Lattin also credited the support of the Chamber of Commerce as being particularly helpful to the grant application. The LVCC has been working to improve cycling opportunities in Lincoln for several years, and the mountain bike trails included in the travel plan stemmed from a Chamber-funded trails assessment created by the International Mountain Bike Association several years ago.
Barring another busy fire season, work on building the trails should get underway in August, once the money from the grant becomes available, Lattin said.
Although they already got a bit of a start this year with survey and design, he said the trails are little more than flag lines that will be reviewed and fine-tuned over the next month with the help of Mountain Bike and ATV organizations who will help ensure the trials are properly laid out. They'll then be reviewed in July for any unexpected impacts to wildlife or historic sites.
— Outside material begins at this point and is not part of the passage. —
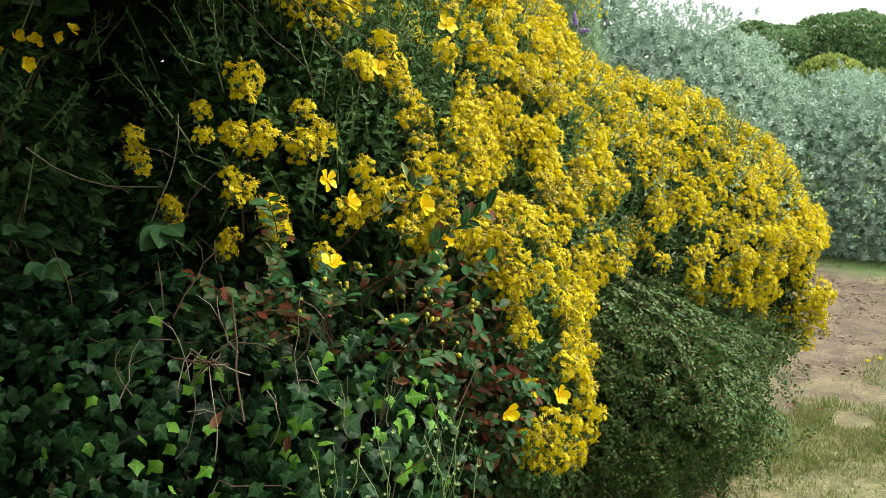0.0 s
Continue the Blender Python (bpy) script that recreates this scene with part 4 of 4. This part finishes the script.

"Come August, if we're not on fire, we'll start cutting corridors," Lattin said. "Maybe this fall actually getting machinery in through contracts to construct the trail, but I would expect most of the actual dirt moving to take place next spring."
He hopes to see the trails open for business by next summer.
Montana State Parks, which administers the federally funded RTP Grants, is taking public comment through June 8 on the 50 projects across the state that were awarded funds. The RTP grants are funded out of Federal Highway Trust Fund, and grant applicants can include government agencies as well as private associations and clubs.